--- Begin ---

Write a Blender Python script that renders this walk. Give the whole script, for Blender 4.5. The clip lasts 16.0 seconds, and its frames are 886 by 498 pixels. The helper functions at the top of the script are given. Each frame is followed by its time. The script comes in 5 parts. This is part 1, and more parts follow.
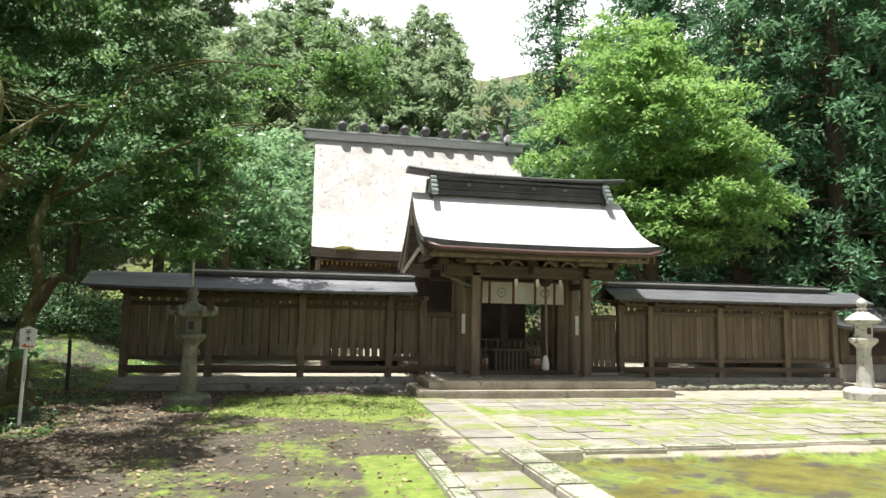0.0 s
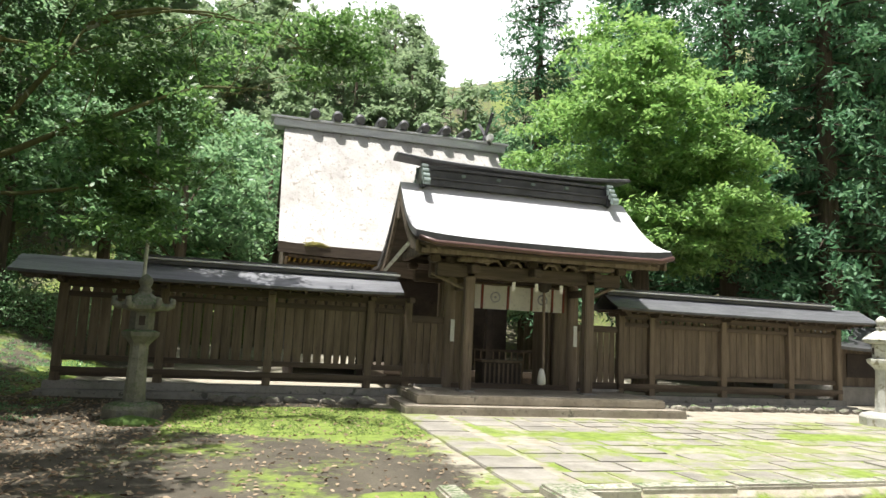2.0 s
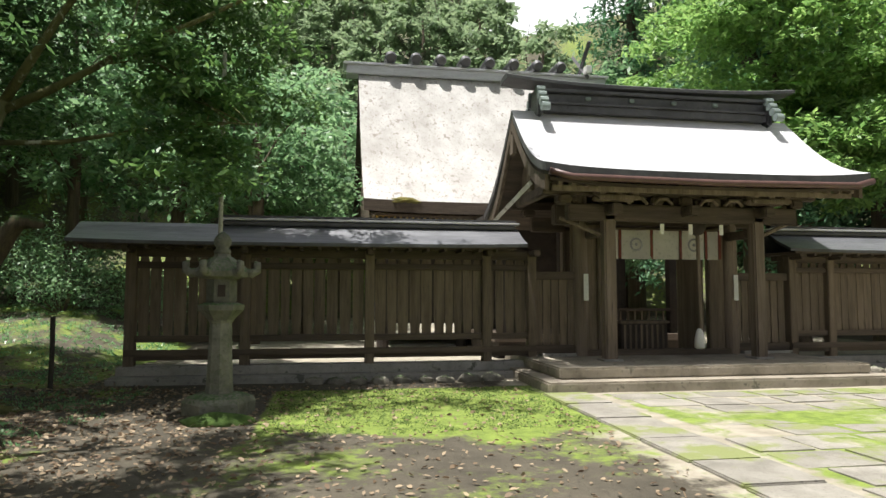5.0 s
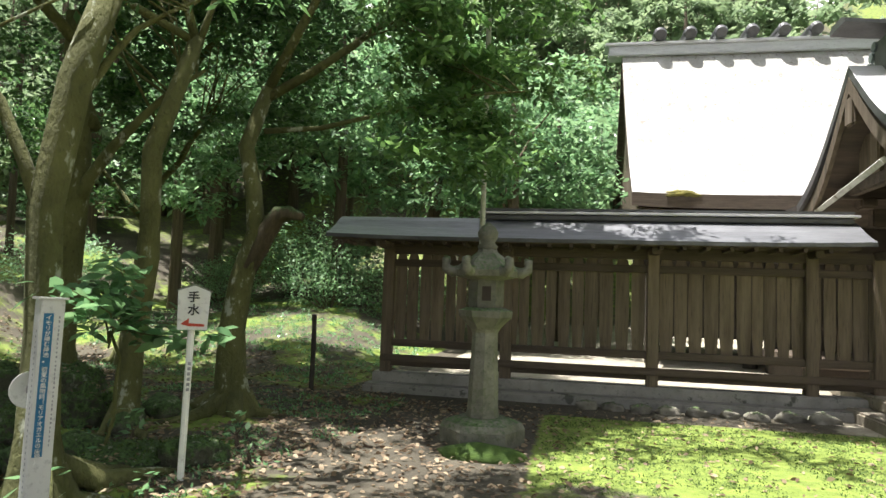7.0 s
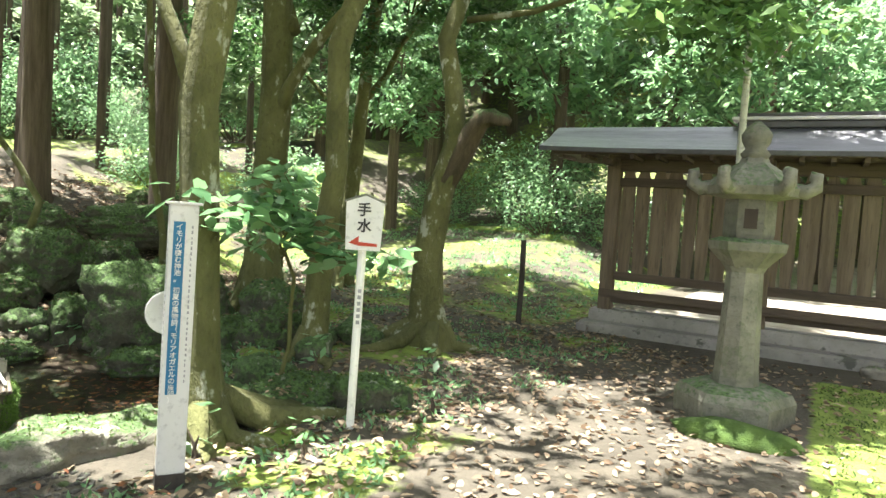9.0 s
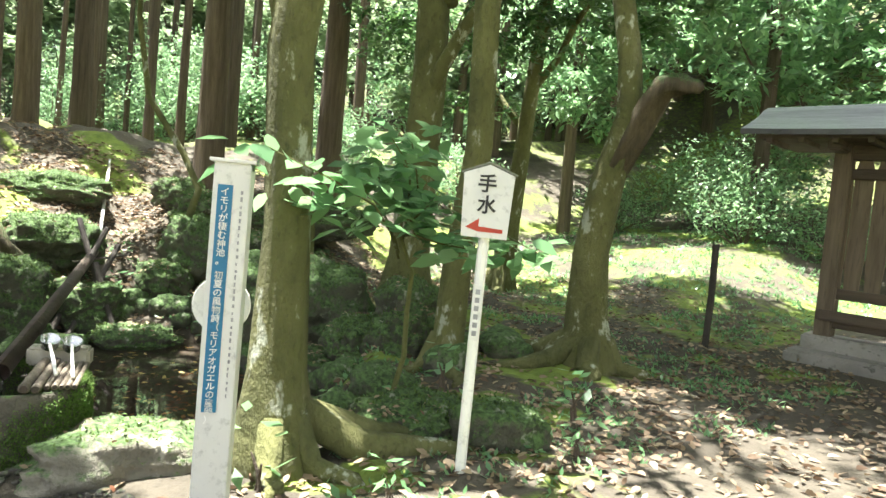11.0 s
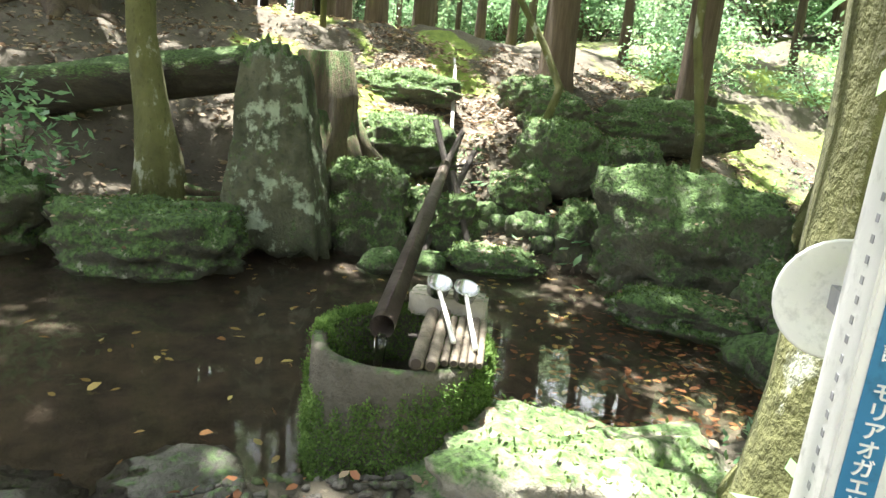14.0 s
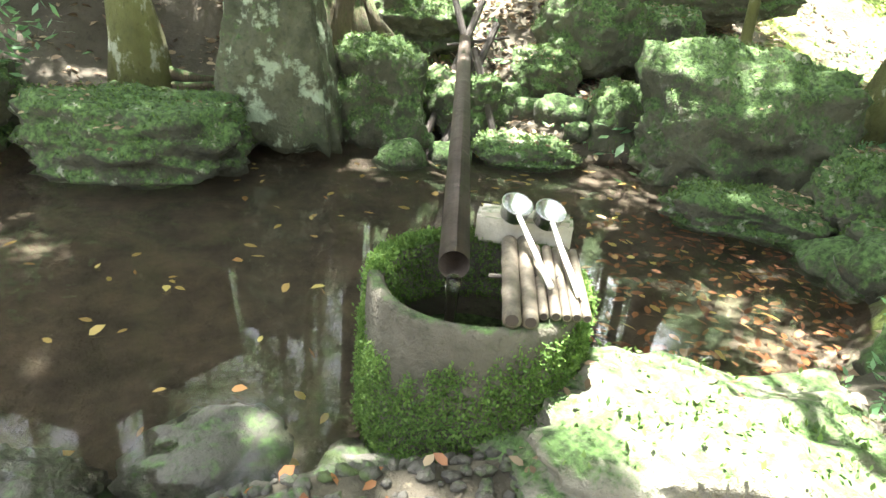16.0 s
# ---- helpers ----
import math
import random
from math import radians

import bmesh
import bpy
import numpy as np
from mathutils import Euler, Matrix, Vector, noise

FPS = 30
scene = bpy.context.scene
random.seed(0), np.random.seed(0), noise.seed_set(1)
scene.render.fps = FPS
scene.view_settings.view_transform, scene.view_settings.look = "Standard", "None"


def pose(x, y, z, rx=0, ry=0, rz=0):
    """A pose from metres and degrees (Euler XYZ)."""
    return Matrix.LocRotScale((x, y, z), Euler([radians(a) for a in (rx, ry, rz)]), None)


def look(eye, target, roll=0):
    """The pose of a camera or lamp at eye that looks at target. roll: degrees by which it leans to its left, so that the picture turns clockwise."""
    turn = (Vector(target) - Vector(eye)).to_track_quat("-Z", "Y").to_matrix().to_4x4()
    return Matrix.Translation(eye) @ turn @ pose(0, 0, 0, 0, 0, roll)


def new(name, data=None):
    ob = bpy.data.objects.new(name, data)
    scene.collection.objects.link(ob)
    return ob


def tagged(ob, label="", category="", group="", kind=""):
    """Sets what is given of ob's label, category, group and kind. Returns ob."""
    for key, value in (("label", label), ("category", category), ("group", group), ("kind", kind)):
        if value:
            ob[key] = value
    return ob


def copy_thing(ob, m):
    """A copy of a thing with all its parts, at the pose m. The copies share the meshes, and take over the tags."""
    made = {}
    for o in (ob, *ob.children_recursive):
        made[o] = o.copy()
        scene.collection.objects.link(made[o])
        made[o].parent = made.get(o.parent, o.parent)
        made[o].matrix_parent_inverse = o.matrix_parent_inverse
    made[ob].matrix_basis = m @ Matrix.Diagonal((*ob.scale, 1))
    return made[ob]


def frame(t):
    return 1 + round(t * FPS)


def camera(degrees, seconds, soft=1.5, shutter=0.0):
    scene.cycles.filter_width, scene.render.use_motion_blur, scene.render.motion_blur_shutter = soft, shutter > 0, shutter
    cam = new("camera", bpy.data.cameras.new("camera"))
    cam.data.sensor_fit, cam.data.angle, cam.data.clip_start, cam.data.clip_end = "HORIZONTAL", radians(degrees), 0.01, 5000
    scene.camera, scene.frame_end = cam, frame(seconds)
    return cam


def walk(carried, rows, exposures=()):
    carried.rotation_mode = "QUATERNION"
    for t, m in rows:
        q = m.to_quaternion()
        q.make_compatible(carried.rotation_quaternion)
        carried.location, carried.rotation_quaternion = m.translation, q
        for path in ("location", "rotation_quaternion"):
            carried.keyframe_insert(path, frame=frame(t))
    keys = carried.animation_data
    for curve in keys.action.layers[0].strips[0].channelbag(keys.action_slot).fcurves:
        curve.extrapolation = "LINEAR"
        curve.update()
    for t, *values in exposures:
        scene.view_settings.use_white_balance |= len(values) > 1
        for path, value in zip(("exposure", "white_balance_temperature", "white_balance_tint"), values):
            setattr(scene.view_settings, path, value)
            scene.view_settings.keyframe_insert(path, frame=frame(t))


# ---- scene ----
cam = camera(67.0, 16.0)
PATH = [
    (0, (0.651, 0.768, 1.503), (1.043, 2.717, 1.72), 1.0),
    (0.5, (0.554, 1.252, 1.506), (1.098, 3.159, 1.765), 1.3),
    (1, (0.485, 1.75, 1.447), (1.066, 3.642, 1.739), 4.2),
    (1.5, (0.439, 2.111, 1.408), (0.957, 4.03, 1.633), 4.7),
    (2, (0.265, 2.546, 1.389), (0.789, 4.46, 1.641), 2.8),
    (2.5, (0.168, 2.997, 1.354), (0.582, 4.936, 1.611), 1.8),
    (3, (0.003, 3.439, 1.298), (0.4, 5.383, 1.556), 0.2),
    (3.2, (-0.044, 3.618, 1.301), (0.383, 5.555, 1.55), -0.2),
    (5.3, (-0.105, 5.327, 1.307), (0.172, 7.303, 1.442), 0.0),
    (5.5, (-0.143, 5.485, 1.314), (0.061, 7.47, 1.449), 0.7),
    (6, (-0.269, 5.91, 1.317), (-0.224, 7.905, 1.453), 0.5),
    (6.5, (-0.375, 6.339, 1.326), (-0.634, 8.317, 1.475), 0.9),
    (7, (-0.488, 6.717, 1.328), (-0.871, 8.674, 1.471), 2.1),
    (7.5, (-0.605, 7.091, 1.266), (-1.118, 9.021, 1.373), 2.8),
    (8, (-0.646, 7.403, 1.276), (-1.349, 9.275, 1.242), 3.4),
    (8.5, (-0.805, 7.663, 1.29), (-1.644, 9.477, 1.22), 3.6),
    (8.7, (-0.819, 7.771, 1.286), (-1.717, 9.556, 1.198), 3.7),
    (10.8, (-1.168, 8.793, 1.147), (-2.529, 10.255, 1.048), 4.9),
    (11, (-1.205, 8.87, 1.149), (-2.612, 10.286, 1.025), 5.1),
    (11.5, (-1.394, 8.94, 1.11), (-2.94, 10.194, 0.91), 6.1),
    (12, (-1.667, 8.994, 1.092), (-3.323, 10.098, 0.903), 7.4),
    (12.5, (-1.936, 9.07, 1.049), (-3.666, 10.021, 0.726), 7.1),
    (13, (-2.173, 9.053, 1.036), (-3.961, 9.841, 0.607), 6.4),
    (13.5, (-2.456, 9.011, 1.013), (-4.291, 9.698, 0.614), 6.3),
    (14, (-2.722, 9.043, 1.001), (-4.542, 9.731, 0.535), 5.4),
    (14.5, (-2.926, 9.027, 0.998), (-4.724, 9.721, 0.462), 4.9),
    (15, (-3.106, 8.939, 0.985), (-4.863, 9.64, 0.334), 5.4),
    (15.5, (-3.189, 8.923, 0.979), (-4.885, 9.679, 0.236), 5.3),
    (16, (-3.284, 8.961, 0.975), (-4.966, 9.672, 0.161), 5.1),
]
walk(cam, [(t, look(eye, target, roll)) for t, eye, target, roll in PATH],
     [(0, 1.0), (3.2, 0.95), (5.5, 0.75), (6.0, 0.8), (6.5, 1.05), (7.0, 1.45), (7.5, 1.75), (8.0, 2.1), (8.5, 2.5), (11, 2.75), (12, 2.6), (13, 2.6), (14, 3.0), (15, 3.5), (16, 3.8)])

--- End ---

▶ **Given exercise**: With the pictures left out, restate word for word every line of the data above, from the first down to the line that contains "what is given".

▶ **Completed task**:
Write a Blender Python script that renders this walk. Give the whole script, for Blender 4.5. The clip lasts 16.0 seconds, and its frames are 886 by 498 pixels. The helper functions at the top of the script are given. Each frame is followed by its time. The script comes in 5 parts. This is part 1, and more parts follow.
0.0 s
2.0 s
5.0 s
7.0 s
9.0 s
11.0 s
14.0 s
16.0 s
# ---- helpers ----
import math
import random
from math import radians

import bmesh
import bpy
import numpy as np
from mathutils import Euler, Matrix, Vector, noise

FPS = 30
scene = bpy.context.scene
random.seed(0), np.random.seed(0), noise.seed_set(1)
scene.render.fps = FPS
scene.view_settings.view_transform, scene.view_settings.look = "Standard", "None"


def pose(x, y, z, rx=0, ry=0, rz=0):
    """A pose from metres and degrees (Euler XYZ)."""
    return Matrix.LocRotScale((x, y, z), Euler([radians(a) for a in (rx, ry, rz)]), None)


def look(eye, target, roll=0):
    """The pose of a camera or lamp at eye that looks at target. roll: degrees by which it leans to its left, so that the picture turns clockwise."""
    turn = (Vector(target) - Vector(eye)).to_track_quat("-Z", "Y").to_matrix().to_4x4()
    return Matrix.Translation(eye) @ turn @ pose(0, 0, 0, 0, 0, roll)


def new(name, data=None):
    ob = bpy.data.objects.new(name, data)
    scene.collection.objects.link(ob)
    return ob


def tagged(ob, label="", category="", group="", kind=""):
    """Sets what is given of ob's label, category, group and kind. Returns ob."""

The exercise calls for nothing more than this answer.